Eponymous

The Autumn Defense self-titled their third album for good reason

Bands self-title records for all kinds of reasons: Sometimes, it's for lack of something better, or it can be a good way to make a debut album stand as a introduction to the band's sound. But when bands that have been around for years come out with a self-titled album, the eponymous title often serves as a way to say: This is really who we are.

Even though Chicago's The Autumn Defense have two records and eight years under their belt, multi-instrumentalists John Stirratt and Pat Sansone (who are also both members of Wilco) decided that their third record was the one that really sounded the way they have been wanting to sound.

"We felt like this record was really the first of our work that crystallized something, crystallized the feeling that we've been striving for," said Sansone. "Not that it's an end-all to that, but just the first time where we felt like it really represented the soul of the band."

The two previous Autumn Defense records, Circles (Arena Rock, 2003) and The Green Hour (Broadmoor, 2001), have been described as "California-esque"; words like "sunny" and "warm" saturate the reviews. But if those records were "California-esque," then The Autumn Defense (Broadmoor, 2007) is more like Oregon: greener, cooler, but still as epically gorgeous. The '70s soft-rock vibe is still alive and well: "Canyon Arrow" begins the album with enough flute to fill, well, a canyon, and "Feel You Now" moves with a slightly disco beat. But a slower, duskier feeling is present.

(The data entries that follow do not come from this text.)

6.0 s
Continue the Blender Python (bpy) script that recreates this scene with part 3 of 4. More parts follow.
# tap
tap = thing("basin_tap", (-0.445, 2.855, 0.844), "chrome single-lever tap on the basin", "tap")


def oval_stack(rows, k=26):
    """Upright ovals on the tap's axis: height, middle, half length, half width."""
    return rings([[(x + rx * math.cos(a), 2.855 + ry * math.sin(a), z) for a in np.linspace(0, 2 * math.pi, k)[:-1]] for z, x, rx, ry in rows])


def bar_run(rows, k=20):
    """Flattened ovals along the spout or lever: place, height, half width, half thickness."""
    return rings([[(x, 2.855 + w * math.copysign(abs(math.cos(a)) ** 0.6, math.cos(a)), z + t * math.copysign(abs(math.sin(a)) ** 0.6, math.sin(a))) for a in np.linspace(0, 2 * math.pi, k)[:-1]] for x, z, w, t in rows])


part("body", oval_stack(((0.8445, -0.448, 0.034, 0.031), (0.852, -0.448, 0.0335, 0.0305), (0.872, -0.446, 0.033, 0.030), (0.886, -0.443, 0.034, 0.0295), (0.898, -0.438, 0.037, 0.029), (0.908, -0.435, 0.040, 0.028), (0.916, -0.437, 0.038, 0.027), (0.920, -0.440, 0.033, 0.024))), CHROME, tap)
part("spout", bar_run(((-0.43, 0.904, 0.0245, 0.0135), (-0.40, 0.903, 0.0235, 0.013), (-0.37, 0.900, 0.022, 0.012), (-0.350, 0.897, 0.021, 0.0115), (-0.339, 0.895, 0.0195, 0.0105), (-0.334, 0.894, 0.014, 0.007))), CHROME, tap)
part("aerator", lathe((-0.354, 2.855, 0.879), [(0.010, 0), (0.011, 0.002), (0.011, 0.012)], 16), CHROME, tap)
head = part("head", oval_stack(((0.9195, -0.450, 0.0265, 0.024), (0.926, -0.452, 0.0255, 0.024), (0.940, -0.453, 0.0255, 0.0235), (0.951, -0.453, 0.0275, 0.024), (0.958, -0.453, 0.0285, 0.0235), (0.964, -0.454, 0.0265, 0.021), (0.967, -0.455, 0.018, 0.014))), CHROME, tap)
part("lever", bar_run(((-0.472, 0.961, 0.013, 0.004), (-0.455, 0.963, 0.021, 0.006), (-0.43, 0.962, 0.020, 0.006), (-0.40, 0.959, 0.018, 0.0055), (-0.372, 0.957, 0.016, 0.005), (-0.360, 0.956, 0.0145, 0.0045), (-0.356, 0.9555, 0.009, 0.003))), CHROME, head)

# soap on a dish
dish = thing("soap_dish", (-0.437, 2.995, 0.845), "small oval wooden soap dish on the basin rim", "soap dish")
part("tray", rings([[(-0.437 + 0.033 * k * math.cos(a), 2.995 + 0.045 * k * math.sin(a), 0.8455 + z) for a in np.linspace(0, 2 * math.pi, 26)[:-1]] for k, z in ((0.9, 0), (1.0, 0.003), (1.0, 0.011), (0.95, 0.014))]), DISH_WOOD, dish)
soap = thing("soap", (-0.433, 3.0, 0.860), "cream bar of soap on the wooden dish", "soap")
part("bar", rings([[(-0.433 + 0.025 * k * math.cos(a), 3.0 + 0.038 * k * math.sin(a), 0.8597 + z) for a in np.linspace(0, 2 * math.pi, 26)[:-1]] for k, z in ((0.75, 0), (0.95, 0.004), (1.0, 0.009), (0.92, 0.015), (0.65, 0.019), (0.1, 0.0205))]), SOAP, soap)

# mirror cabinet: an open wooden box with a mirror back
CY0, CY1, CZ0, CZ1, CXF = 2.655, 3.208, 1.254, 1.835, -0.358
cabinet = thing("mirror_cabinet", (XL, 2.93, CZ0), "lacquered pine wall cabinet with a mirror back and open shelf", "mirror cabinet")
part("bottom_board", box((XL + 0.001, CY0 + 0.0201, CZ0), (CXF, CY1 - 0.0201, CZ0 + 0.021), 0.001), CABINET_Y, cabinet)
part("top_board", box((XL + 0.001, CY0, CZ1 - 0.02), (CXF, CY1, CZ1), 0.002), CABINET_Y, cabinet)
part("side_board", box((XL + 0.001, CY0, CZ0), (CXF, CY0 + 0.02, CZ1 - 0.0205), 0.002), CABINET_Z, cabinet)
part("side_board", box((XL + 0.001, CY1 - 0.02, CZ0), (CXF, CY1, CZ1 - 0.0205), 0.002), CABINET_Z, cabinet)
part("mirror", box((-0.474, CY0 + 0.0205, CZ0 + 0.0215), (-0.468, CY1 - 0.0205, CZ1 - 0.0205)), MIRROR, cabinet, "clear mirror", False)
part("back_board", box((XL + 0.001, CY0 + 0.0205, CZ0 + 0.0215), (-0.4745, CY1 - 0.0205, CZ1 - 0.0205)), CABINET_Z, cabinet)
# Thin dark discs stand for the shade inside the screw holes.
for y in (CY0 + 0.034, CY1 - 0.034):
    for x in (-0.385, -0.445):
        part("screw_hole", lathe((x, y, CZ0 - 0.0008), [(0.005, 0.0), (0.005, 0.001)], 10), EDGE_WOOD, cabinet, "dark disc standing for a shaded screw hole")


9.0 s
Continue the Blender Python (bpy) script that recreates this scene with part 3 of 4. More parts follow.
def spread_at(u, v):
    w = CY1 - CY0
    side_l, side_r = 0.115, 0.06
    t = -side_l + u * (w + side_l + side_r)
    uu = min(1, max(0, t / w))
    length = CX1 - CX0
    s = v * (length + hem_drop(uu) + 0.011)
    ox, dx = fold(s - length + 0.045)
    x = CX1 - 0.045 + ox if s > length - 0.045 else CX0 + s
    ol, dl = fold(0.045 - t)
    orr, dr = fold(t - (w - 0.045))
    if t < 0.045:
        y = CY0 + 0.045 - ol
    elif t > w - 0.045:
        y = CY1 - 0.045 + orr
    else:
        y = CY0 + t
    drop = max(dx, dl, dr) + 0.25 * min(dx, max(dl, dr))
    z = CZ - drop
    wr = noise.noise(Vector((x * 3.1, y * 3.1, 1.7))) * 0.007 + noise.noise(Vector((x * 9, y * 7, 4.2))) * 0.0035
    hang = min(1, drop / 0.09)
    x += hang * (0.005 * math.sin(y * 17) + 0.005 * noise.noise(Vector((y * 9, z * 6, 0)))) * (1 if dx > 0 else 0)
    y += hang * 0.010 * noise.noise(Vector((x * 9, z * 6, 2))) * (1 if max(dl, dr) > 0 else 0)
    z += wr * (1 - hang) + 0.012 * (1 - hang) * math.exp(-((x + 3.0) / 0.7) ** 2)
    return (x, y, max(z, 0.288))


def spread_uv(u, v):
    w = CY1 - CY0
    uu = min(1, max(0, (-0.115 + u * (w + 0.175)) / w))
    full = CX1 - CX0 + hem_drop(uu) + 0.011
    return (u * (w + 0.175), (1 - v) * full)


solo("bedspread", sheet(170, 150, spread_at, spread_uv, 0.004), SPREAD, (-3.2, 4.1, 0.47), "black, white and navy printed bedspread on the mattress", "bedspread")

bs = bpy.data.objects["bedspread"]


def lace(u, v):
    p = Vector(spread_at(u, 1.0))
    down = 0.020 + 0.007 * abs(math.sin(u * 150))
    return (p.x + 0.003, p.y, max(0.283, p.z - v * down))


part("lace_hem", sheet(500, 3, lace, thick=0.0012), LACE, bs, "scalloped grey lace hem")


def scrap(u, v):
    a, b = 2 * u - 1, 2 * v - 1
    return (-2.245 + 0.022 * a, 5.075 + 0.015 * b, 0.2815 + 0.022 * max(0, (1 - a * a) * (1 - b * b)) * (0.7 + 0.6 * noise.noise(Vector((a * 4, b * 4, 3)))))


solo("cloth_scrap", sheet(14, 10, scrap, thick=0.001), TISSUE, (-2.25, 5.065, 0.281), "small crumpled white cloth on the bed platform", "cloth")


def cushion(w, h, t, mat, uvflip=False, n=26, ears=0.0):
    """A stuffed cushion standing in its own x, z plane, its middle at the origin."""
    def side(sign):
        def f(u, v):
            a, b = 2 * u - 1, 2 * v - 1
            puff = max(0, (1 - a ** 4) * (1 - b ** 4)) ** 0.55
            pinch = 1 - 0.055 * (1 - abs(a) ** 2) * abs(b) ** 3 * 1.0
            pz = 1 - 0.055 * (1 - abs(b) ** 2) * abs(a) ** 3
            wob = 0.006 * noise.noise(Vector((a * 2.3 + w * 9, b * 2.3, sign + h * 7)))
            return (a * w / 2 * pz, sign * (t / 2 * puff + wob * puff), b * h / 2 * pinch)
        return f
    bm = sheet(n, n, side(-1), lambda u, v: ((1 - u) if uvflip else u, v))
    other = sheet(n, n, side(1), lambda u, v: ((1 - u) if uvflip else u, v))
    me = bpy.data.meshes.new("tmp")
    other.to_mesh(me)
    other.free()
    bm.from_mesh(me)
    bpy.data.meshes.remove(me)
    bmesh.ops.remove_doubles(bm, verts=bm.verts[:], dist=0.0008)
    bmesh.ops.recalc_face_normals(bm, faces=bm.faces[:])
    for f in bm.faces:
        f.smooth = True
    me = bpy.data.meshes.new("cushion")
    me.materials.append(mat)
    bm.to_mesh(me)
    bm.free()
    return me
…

The piano and pedal steel on "Spend Your Life" sway and swell; "City Bells" has a bossa-nova guitar rhythm; and the dramatic melody of "Where You Are" is reminiscent of Chicago the band as well as Chicago the city, which makes sense, seeing as The Autumn Defense was recorded in Chicago in the winter.

"When you're working in the winter, you have to kind of close yourself in. You have to shut the doors and get warm, and you're sort of forced to have to create some warmth wherever you can. Especially in Chicago," said Sansone. "There is a warmth about this record, but I also think that it doesn't seem like a completely sunny record to me."

What is truly captured on The Autumn Defense is a mood that oscillates just enough between warm and cool to keep things interesting. The record is relaxed and alive, textured yet incredibly easy on the ears.

A lot of this feeling, said Sansone, comes from the very process by which the record was made.

"It's the first record we've made since we've both lived in the same city, so the process of just making the music, making the songs, making the record, was more relaxed for us. Before, whenever we worked together, one of us would have to travel to the other city to do things, or we'd write in separate cities and then send each other things in the mail, and then we'd get together when we could," said Sansone. "So (for) this album, we were actually able to sort of stretch out and work on the record in our own time, and I think that just made the process a little more natural and organic."

"Natural" and "organic," mostly because The Autumn Defense began when Stirratt and Sansone realized that their musical sensibilities naturally complemented one another.

"John and I started hanging out and sitting around and playing guitar and singing together, and we realized that we had very similar voices, that we had a great harmony blend, and that was really where it started," explained Sansone. "We have voices that lend themselves to more delicate arrangements, voices that are best surrounded by acoustic guitar and piano and organic instruments. I think a lot of that '70s music that gets referenced when talking about us is music that's built around the same thing, built around harmony singing. ... I think it just all stems from what made sense with the way that we sing together, and we just followed that and let everything come from that. Then, when we started writing music, and when we do write music for The Autumn Defense, we write for that vocal blend, and I think that's what all those cats were doing back then as well. They were writing for their voices."

The Autumn Defense is, then, not only a crystallization of The Autumn Defense's sound, but the voices of Sansone and Stirratt, clearly expressed and articulated.